Set exercise
Locate the word "collection" in the material, then show every line that holds it.

Recorded data
........

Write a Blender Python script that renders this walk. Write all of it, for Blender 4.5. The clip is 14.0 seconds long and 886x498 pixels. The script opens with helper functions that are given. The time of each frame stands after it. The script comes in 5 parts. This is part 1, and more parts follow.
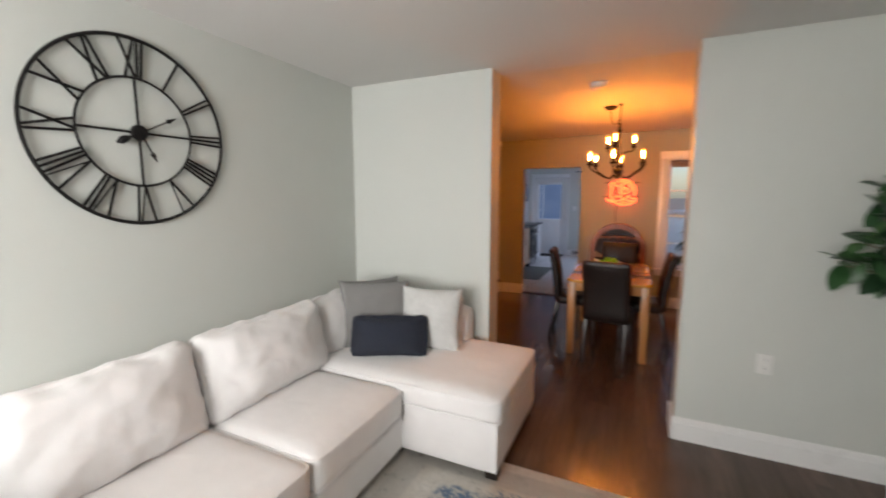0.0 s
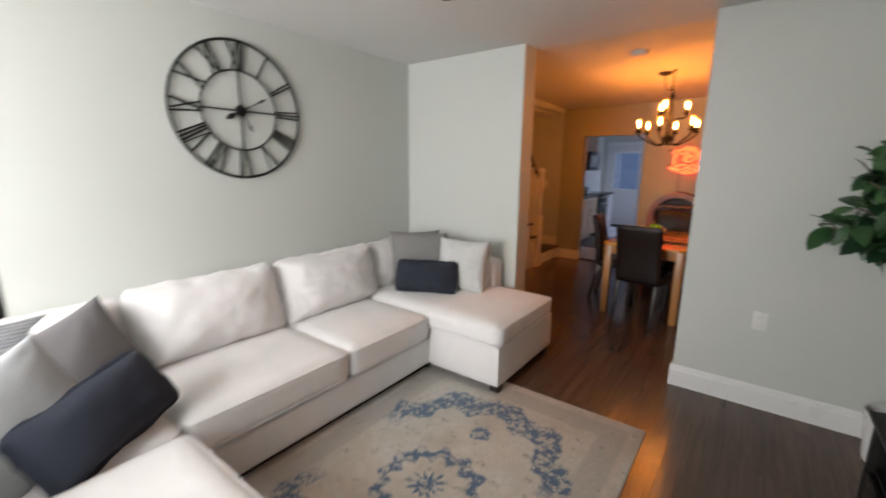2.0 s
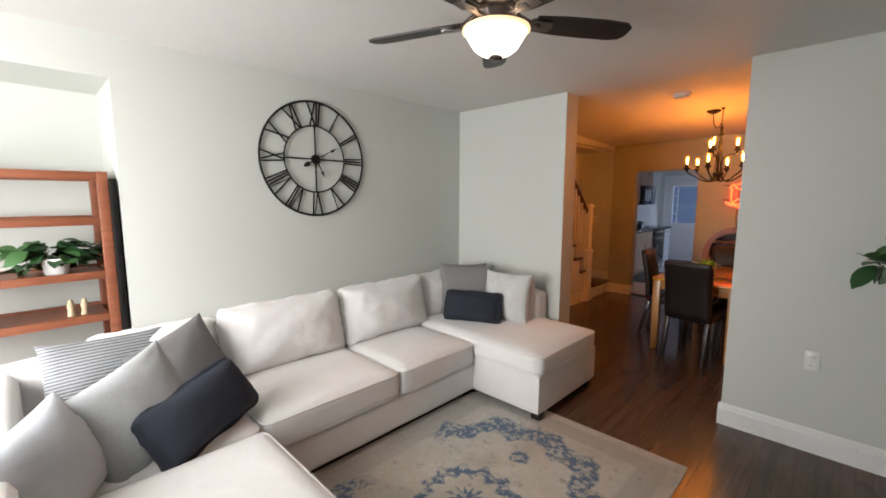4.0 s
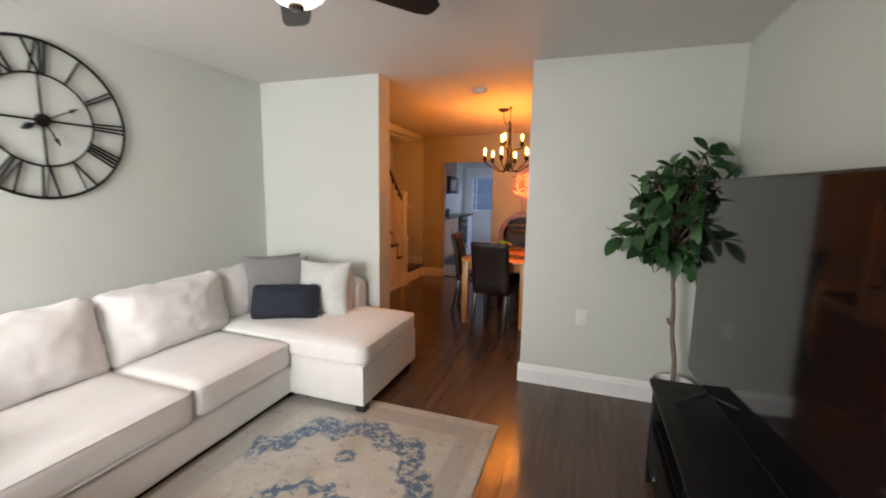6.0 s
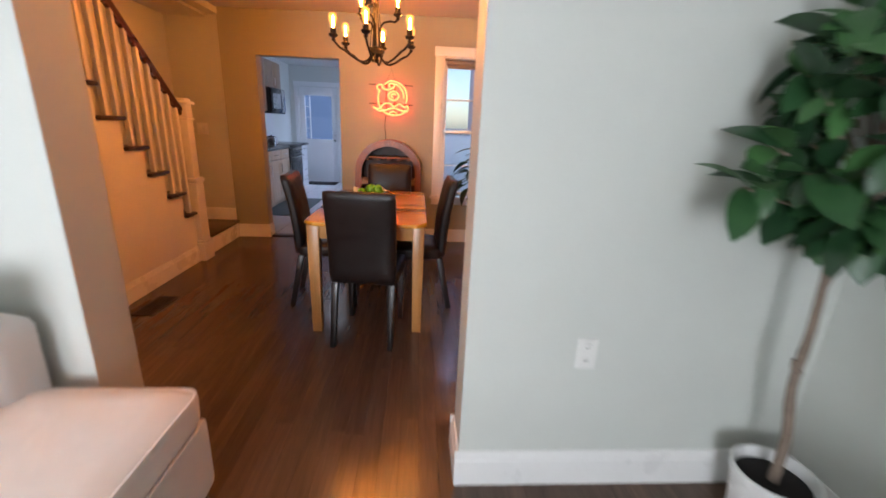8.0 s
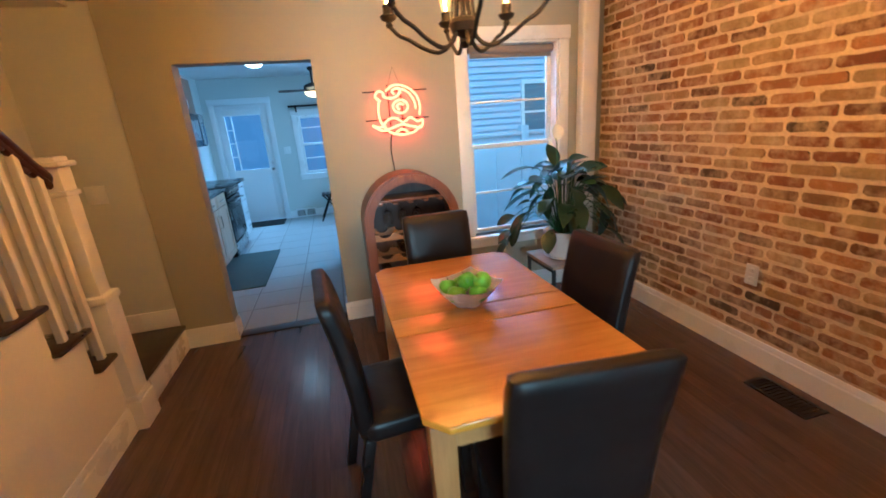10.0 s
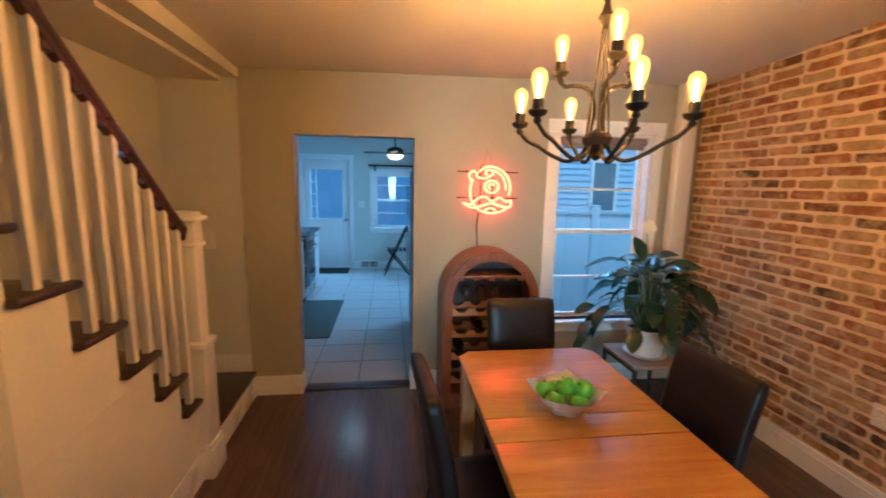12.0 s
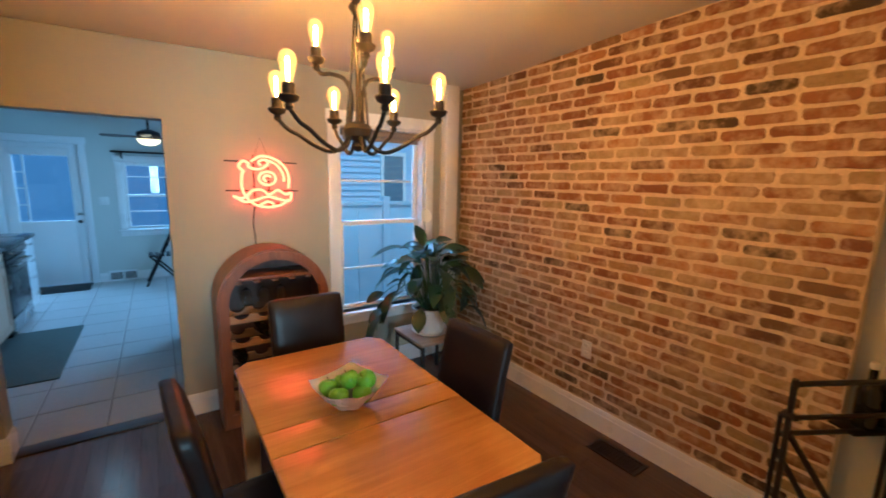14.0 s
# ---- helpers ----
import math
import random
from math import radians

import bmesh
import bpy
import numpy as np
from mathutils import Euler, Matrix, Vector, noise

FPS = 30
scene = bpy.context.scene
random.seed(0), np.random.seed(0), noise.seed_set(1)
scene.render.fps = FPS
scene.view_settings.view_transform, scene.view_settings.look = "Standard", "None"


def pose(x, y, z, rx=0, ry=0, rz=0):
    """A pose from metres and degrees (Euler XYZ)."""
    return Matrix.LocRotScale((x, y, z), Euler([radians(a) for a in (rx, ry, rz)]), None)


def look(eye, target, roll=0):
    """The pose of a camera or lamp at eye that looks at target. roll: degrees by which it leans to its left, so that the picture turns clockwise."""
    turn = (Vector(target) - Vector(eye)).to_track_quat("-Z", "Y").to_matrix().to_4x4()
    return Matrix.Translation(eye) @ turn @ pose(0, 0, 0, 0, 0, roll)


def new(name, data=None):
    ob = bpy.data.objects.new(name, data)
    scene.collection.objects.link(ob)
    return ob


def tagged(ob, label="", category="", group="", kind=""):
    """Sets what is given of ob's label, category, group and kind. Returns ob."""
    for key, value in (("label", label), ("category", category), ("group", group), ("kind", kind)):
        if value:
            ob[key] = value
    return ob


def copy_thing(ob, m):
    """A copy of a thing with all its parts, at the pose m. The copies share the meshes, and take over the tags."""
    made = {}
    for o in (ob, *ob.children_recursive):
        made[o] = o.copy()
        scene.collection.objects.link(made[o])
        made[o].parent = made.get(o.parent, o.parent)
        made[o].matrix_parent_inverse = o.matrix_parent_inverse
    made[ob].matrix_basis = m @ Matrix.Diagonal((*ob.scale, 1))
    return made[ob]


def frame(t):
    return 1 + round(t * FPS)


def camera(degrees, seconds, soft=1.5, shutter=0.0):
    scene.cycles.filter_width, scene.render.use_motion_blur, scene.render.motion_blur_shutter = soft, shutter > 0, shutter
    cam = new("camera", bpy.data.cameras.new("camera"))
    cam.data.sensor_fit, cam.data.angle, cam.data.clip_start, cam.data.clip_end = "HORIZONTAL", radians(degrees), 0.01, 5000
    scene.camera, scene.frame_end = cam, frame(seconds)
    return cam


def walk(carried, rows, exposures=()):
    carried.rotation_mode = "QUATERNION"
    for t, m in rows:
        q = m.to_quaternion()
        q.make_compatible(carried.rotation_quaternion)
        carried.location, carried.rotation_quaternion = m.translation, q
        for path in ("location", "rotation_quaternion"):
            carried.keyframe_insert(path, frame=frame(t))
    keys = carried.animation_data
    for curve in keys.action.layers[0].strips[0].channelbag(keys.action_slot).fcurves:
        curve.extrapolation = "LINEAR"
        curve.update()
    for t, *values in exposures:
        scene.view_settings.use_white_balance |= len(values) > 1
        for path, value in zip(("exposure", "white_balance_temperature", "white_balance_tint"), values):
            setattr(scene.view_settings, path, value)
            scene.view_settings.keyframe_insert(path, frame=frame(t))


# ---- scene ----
cam = camera(94.3, 14.0, 1.7, 0.5)
PATH = [
    (0, (1.015, 0.663, 1.55), (0.171, 2.458, 1.294), -0.0),
    (0.5, (0.93, 0.868, 1.515), (-0.178, 2.518, 1.295), -1.1),
    (1, (1.045, 0.717, 1.496), (-0.001, 2.379, 1.116), -0.2),
    (1.5, (1.299, 0.513, 1.517), (0.268, 2.19, 1.166), -1.1),
    (2, (1.605, 0.41, 1.513), (0.431, 1.978, 1.112), 0.5),
    (2.2, (1.689, 0.368, 1.518), (0.344, 1.797, 1.128), 1.0),
    (4.3, (1.808, 0.249, 1.557), (0.434, 1.687, 1.343), 0.1),
    (4.5, (1.806, 0.266, 1.543), (0.514, 1.778, 1.331), 0.5),
    (5, (1.794, 0.294, 1.532), (0.724, 1.969, 1.314), 1.1),
    (5.5, (1.782, 0.317, 1.522), (0.931, 2.111, 1.286), 1.3),
    (6, (1.728, 0.377, 1.504), (1.08, 2.247, 1.22), 1.0),
    (6.5, (1.615, 0.728, 1.423), (1.083, 2.618, 1.045), -0.1),
    (7, (1.424, 1.184, 1.395), (1.034, 3.1, 0.976), 0.7),
    (7.5, (1.27, 1.679, 1.383), (1.333, 3.606, 0.852), 0.4),
    (7.7, (1.214, 1.916, 1.331), (1.321, 3.829, 0.756), 1.9),
    (9.8, (0.385, 3.767, 1.48), (0.698, 5.662, 0.923), -0.9),
    (10, (0.303, 3.864, 1.493), (0.755, 5.721, 0.905), -4.4),
    (10.5, (0.155, 3.964, 1.551), (0.607, 5.87, 1.146), 3.1),
    (11, (0.091, 3.94, 1.626), (0.186, 5.904, 1.262), 0.7),
    (11.5, (0.053, 3.94, 1.641), (0.128, 5.917, 1.347), 1.9),
    (12, (0.07, 3.944, 1.644), (0.327, 5.902, 1.328), 1.2),
    (12.5, (0.091, 3.947, 1.649), (0.632, 5.846, 1.334), 1.9),
    (13, (0.116, 3.951, 1.646), (0.893, 5.766, 1.325), 1.5),
    (13.5, (0.159, 3.961, 1.643), (1.106, 5.694, 1.328), 0.7),
    (14, (0.197, 3.947, 1.644), (1.322, 5.567, 1.311), 1.3),
]
EXPOSURES = [(0.0, 0.12, 6550, 10), (0.5, -0.25, 6530, 10), (1.0, -0.1, 6500, 10), (2.0, 0.0, 6450, 10), (4.5, -0.08, 6550, 10), (5.5, 0.2, 6600, 10), (7.0, 0.4, 6500, 11), (7.7, 0.65, 6200, 11), (9.8, 0.95, 4050, -23), (11.0, 0.74, 4050, -23), (12.5, 0.72, 4050, -23), (14.0, 0.64, 4050, -23)]
walk(cam, [(t, look(eye, target, roll)) for t, eye, target, roll in PATH], EXPOSURES)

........

Correct response
    scene.collection.objects.link(ob)
        scene.collection.objects.link(made[o])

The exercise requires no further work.